Key Takeaways
- The number of job openings declined in March as the job market continued to cool, according to the Bureau of Labor Statistics.
- Businesses may be growing more reluctant to hire as President Donald Trump’s rapid-fire announcements of tariffs have stoked uncertainty about the future.
- The uncertainty may be helping workers in one way: layoffs have stayed low, as businesses have been reluctant to let go of their existing workforces in case the economic outlook improves.
It got tougher to find a job in March, and that was before President Donald Trump’s “Liberation Day” tariffs shook up the hiring market.
The number of job openings fell to 7.2 million from a downwardly revised 7.5 million in March, the Bureau of Labor Statistics said Tuesday. That was below the 7.5 million jobs forecasters had expected, according to a survey of economists by Dow Jones Newswires and The Wall Street Journal. However, businesses remained reluctant to let their existing staff go, with the number of layoffs falling to 1.6 million from 1.8 million in February.
Tuesday’s report on job openings and labor turnover added detail to the BLS’s jobs report released earlier this month, which showed the overall market expanding at a healthy pace. However, decreasing job openings suggested brewing weakness ahead of President Donald Trump’s April tariff announcements, which soured the job creation outlook in the months ahead.

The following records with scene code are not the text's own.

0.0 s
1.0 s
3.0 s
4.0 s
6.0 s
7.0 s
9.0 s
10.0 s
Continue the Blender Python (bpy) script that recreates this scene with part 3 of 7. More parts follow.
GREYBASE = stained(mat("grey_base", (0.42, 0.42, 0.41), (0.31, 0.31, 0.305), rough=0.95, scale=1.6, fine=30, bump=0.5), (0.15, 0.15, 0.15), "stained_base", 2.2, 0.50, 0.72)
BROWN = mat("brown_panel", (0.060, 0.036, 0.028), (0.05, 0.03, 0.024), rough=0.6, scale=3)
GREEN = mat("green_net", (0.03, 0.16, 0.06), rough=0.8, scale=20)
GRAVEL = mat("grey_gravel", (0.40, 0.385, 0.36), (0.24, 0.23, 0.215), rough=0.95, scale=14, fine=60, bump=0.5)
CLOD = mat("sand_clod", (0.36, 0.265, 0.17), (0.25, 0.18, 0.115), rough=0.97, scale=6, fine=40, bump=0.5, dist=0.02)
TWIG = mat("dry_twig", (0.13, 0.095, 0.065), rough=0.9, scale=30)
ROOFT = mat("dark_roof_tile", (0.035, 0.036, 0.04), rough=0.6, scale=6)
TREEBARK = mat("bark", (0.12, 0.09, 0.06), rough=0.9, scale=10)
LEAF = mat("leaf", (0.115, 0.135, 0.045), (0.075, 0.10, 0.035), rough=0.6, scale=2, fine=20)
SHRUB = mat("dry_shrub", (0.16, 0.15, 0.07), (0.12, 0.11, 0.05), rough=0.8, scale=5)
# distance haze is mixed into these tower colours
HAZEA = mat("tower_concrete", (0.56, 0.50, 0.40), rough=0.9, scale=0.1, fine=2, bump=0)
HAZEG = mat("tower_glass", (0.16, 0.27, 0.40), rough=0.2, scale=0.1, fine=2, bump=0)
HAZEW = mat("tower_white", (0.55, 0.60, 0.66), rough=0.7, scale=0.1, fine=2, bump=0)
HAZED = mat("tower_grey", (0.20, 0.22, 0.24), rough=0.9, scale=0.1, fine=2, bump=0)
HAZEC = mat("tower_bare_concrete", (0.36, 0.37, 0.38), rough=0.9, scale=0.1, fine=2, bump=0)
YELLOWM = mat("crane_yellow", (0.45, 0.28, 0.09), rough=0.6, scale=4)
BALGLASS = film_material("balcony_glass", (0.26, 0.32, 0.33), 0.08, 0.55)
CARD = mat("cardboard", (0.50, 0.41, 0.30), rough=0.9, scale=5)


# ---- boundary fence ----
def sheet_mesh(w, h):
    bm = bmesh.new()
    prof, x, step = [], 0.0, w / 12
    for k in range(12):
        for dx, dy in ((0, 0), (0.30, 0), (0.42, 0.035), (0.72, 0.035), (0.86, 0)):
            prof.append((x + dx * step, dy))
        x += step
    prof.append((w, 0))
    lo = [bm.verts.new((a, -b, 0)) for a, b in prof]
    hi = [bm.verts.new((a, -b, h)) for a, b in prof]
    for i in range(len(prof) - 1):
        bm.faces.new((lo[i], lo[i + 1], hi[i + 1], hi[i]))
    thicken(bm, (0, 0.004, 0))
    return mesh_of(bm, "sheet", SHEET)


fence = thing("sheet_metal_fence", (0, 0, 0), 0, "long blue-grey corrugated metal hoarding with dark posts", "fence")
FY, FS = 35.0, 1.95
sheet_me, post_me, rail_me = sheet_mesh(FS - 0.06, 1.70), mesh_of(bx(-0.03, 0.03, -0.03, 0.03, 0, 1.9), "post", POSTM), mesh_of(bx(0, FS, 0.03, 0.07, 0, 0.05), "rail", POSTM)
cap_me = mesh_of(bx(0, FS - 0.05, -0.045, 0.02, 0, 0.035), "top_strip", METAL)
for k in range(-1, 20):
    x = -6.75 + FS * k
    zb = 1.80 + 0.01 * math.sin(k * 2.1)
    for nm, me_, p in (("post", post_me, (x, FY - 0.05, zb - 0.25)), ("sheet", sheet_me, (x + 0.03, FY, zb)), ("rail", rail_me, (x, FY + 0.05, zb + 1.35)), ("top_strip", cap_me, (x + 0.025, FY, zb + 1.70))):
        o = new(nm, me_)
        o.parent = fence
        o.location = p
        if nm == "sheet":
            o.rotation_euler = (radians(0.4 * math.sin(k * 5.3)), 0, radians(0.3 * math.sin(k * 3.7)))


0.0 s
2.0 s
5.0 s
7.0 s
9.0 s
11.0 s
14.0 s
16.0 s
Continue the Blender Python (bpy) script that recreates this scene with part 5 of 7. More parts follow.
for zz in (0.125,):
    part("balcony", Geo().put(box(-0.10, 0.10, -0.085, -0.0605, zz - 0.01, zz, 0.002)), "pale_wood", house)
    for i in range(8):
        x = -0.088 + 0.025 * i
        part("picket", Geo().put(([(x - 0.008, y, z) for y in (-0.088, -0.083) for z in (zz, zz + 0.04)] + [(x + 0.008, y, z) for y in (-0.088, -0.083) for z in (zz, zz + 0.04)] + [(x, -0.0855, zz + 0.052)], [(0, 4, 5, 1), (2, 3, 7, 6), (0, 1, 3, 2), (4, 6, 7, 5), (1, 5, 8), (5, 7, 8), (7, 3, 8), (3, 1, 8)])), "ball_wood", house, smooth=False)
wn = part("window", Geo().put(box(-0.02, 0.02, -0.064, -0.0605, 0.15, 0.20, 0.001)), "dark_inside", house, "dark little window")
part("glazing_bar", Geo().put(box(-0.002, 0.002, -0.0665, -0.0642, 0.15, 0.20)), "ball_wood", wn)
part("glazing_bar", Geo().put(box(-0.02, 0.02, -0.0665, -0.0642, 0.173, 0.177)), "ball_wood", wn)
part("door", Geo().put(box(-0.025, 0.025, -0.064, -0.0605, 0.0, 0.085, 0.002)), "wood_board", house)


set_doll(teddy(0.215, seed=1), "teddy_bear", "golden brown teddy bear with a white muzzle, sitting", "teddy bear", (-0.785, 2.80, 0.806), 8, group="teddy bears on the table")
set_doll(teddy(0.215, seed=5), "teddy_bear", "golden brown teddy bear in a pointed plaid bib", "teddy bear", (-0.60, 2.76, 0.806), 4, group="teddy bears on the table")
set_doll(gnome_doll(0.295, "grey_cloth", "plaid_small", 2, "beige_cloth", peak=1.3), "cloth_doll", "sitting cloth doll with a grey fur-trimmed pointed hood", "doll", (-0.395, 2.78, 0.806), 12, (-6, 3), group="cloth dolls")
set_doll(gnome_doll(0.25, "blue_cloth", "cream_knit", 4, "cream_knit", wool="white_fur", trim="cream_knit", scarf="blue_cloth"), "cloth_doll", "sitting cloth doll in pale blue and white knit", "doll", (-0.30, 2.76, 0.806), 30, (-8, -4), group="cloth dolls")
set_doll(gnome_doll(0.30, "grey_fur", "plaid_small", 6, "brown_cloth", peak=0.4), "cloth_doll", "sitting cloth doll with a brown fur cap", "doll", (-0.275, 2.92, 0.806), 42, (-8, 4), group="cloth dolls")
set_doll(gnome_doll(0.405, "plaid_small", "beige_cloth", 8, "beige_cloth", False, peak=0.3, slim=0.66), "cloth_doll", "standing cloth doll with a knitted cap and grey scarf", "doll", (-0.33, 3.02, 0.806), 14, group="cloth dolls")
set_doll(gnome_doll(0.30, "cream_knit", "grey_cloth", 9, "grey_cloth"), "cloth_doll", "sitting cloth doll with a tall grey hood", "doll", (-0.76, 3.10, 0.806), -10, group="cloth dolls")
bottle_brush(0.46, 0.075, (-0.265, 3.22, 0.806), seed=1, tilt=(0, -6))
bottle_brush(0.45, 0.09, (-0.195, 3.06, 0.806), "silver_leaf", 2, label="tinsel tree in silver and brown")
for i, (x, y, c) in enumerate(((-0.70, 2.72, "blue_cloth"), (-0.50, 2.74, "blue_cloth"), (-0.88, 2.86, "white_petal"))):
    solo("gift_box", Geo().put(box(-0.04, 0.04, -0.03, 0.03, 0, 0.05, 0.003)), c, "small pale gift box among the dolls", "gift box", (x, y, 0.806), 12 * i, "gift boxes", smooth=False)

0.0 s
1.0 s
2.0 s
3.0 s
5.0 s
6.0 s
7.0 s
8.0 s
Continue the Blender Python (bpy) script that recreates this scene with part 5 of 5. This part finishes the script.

Trump’s tariffs on trading partners, including a 145% tariff rate against most products from China, could hurt businesses enough to damage a labor market that has stayed resilient through the post-pandemic era. The Trump administration’s federal job cuts, plus the ongoing crackdown on immigration, could also hit the job market in the coming months.
“The disruption caused by the announcement—and a still-elevated tariff rate on most goods from China—is likely to lead some businesses to slam on the hiring brakes,” Cory Stahle, economist for the hiring lab of job hunting site Indeed, wrote in a commentary. “When paired with continued cuts to both federal employment and spending and labor supply challenges that may arise from tighter immigration policy, the risk of more substantive and rapid declines in the coming months is growing.”
The decrease in job openings meant there was one job opening per unemployed worker, the lowest job availability in nearly four years.
Economists said uncertainty about trade policy, stoked by Trump’s frequent import tax announcements, is holding back hiring, although it could also be discouraging businesses from layoffs, at least for the time being.
“The push and pull has left the labor market in a fragile stasis that makes it vulnerable to being knocked off balance should the deteriorating outlook for growth come to fruition,” Sarah House and Nicole Cervi, economists at Wells Fargo Securities, wrote in a commentary.